I hear her. The agonized meow of a stuffed cat. She calls to me through the silence, begging to be held, longing to purr in the arms of anyone.
She is Smiley's favorite little friend. Her name is Cat Kitty. I don't know why.
If you squeeze Cat Kitty's head, she meows. At least, that's the way she's supposed to work. But, as any toy whisked around by a two-year-old child is apt to become, Cat Kitty was dirty, and so we gave her a bath in the washing machine. Smiley said, "Kitties don't like baths." Apparently, she was correct.
When Cat Kitty emerged, shiny white and spotless, if a little less fluffy and plump than before, she wouldn't meow. So shaken was our little friend by the tumult of an agitator and detergent that she withdrew into her own world, lost and frightened. If we squeezed her head, she wouldn't meow.
Smiley said, "Cat Kitty quiet now."
Then one day our shy feline let out a random meow. No one had squeezed her head. No one had asked her opinion on whatever subject was being discussed. She simply meowed.
And so it goes with Cat Kitty.

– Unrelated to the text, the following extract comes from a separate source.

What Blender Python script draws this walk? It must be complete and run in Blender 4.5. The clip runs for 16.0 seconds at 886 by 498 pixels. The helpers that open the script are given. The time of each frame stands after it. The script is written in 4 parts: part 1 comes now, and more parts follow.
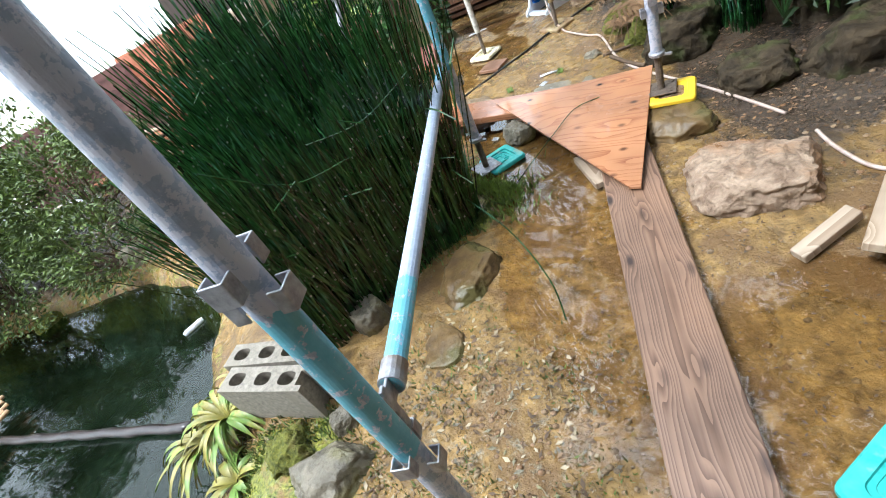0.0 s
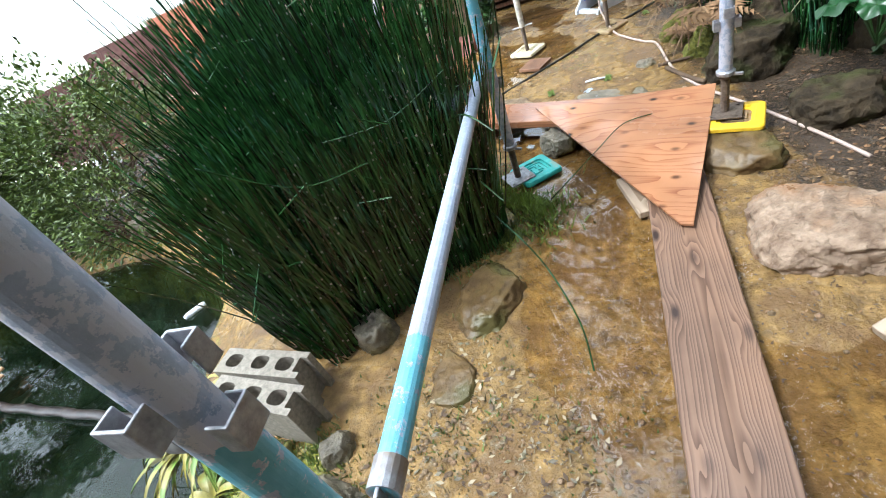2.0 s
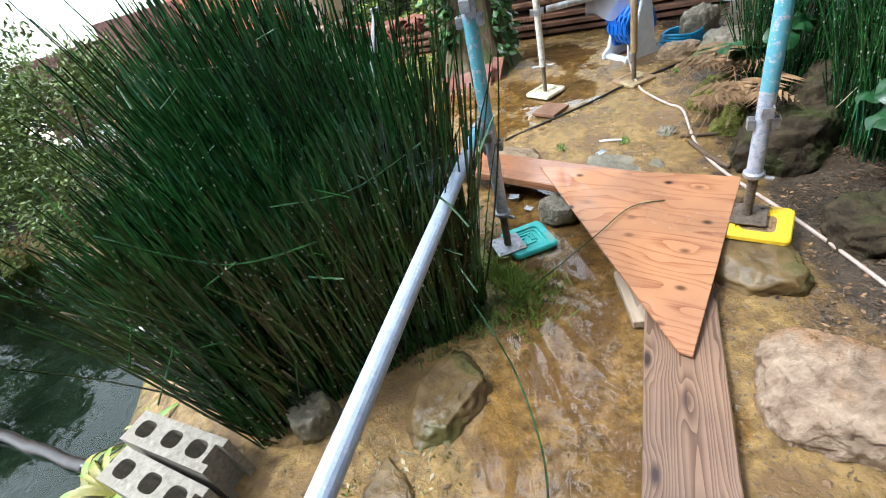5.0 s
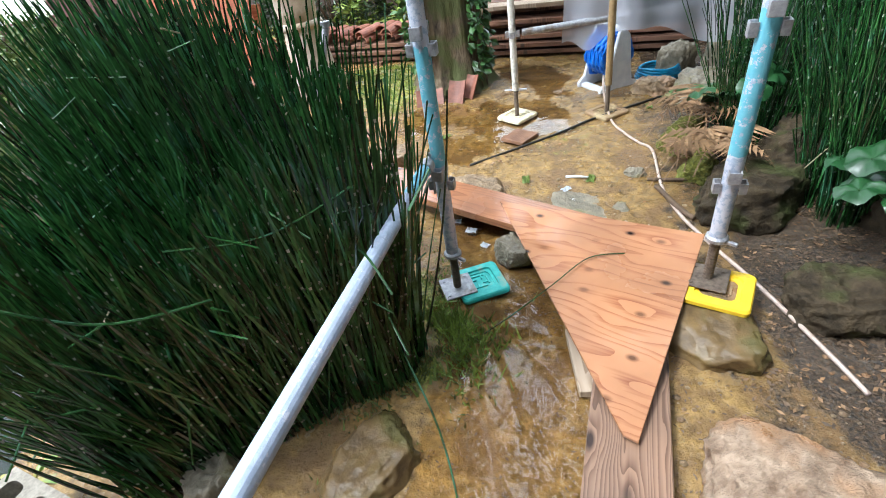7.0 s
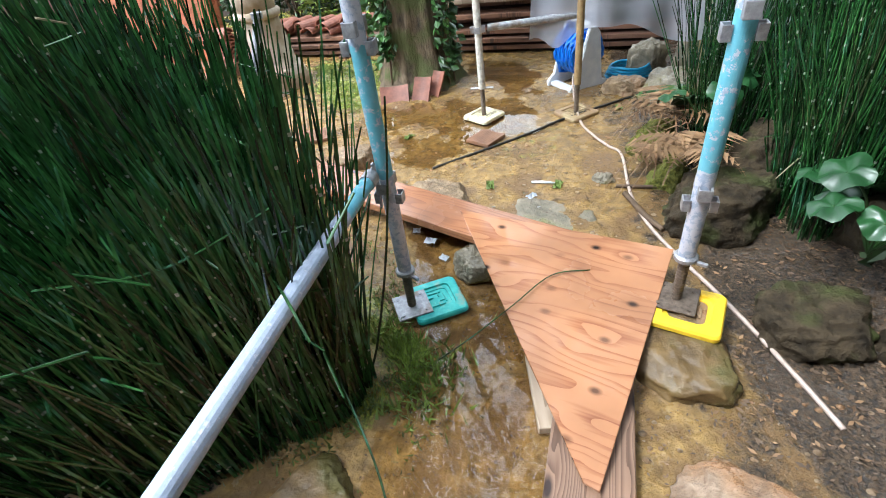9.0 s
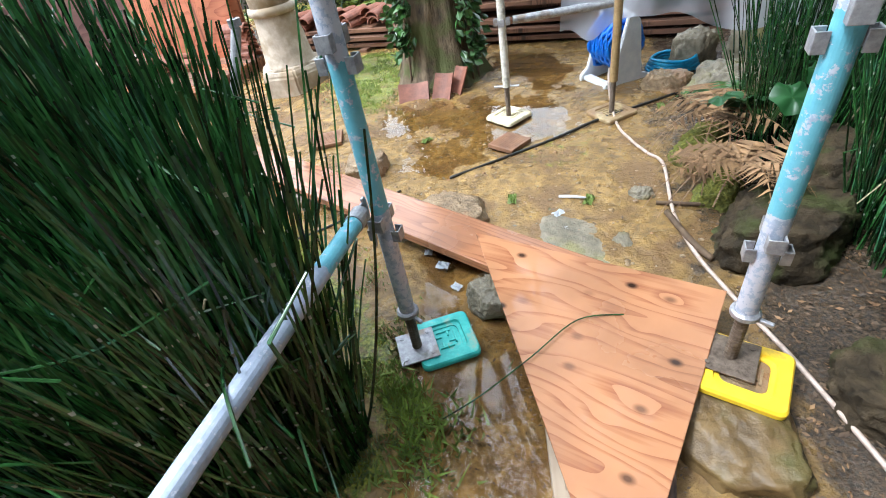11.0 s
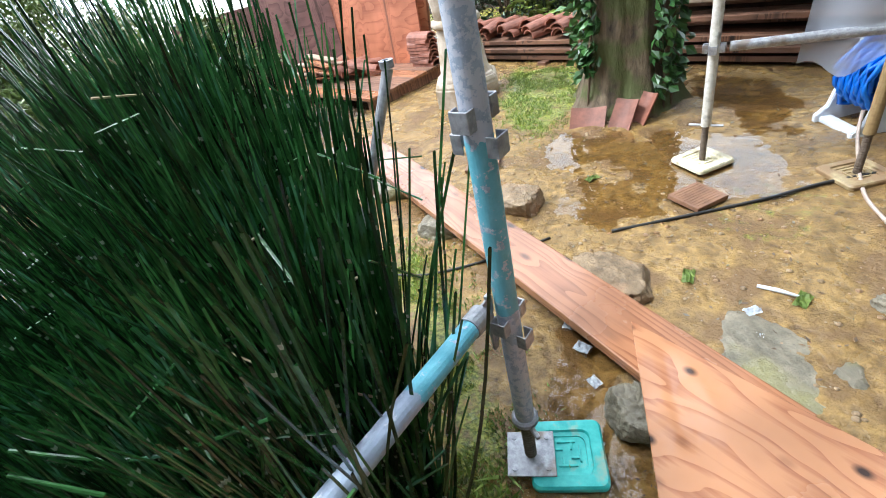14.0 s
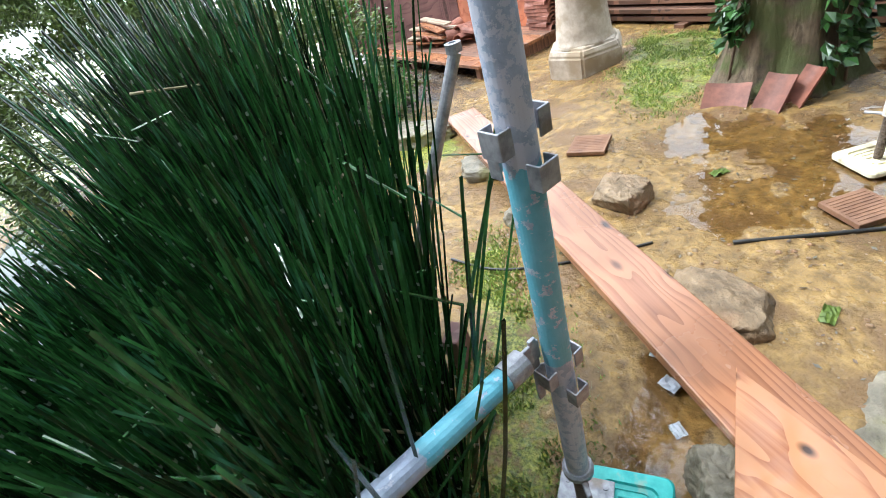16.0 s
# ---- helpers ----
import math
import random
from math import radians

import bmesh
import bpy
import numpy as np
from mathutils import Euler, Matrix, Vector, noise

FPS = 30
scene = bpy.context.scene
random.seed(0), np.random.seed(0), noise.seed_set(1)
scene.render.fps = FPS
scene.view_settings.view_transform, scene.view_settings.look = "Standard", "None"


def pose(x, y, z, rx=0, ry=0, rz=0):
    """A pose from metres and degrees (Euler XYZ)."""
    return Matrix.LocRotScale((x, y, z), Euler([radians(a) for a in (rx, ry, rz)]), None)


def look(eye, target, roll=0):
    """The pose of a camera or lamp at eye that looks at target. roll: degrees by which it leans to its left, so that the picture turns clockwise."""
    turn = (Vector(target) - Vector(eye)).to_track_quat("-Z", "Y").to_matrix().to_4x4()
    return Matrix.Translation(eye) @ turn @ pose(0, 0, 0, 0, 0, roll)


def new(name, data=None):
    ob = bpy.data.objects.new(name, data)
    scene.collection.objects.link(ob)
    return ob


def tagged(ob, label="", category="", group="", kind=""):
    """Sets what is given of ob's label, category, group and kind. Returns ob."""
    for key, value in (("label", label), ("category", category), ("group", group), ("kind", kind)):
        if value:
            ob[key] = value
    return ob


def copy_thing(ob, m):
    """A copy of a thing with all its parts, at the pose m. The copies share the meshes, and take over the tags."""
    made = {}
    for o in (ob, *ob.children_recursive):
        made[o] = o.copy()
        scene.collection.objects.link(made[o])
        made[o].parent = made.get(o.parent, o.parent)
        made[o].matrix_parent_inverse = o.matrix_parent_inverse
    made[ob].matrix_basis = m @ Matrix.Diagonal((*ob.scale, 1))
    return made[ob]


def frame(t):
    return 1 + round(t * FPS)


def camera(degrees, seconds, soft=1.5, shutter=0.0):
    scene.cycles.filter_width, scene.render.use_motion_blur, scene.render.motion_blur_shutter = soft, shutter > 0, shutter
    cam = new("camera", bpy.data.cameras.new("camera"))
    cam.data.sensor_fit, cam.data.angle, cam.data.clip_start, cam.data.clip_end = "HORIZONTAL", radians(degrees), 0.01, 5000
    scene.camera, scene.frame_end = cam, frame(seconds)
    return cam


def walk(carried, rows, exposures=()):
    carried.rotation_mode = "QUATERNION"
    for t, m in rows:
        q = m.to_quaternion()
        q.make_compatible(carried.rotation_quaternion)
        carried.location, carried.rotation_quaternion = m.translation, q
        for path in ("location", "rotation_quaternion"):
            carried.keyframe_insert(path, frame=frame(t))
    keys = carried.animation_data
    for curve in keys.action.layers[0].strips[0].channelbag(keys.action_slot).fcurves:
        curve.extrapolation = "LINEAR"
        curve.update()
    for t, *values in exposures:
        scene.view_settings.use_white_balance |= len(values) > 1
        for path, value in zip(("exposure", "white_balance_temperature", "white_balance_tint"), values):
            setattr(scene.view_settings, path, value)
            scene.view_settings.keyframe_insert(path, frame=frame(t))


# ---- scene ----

She speaks only when she wishes, not when her two-year-old mommy pushes her little nose into her soft skull. At 3am, resting quietly beside Smiley's face, Cat Kitty will scream loud enough to scare the crap out of slumbering daddy, but Smiley never stirs.
I think of this strange cat now because Smiley isn't here. She's at daycare with her sister today. While I sit at my computer in a quiet house, suddenly there comes a meow from above. I laugh. Then I go upstairs to visit Cat Kitty, who waits silently on a mini Barbie Princess couch for her mommy to return. I don't speak to the animal. That would be weird. But I do prop her up a bit more comfortably on the couch, hoping Smiley will see her and swoop her up in those toddler arms the moment she walks into the room.
Maybe then the pesky cat will stop crying all the time.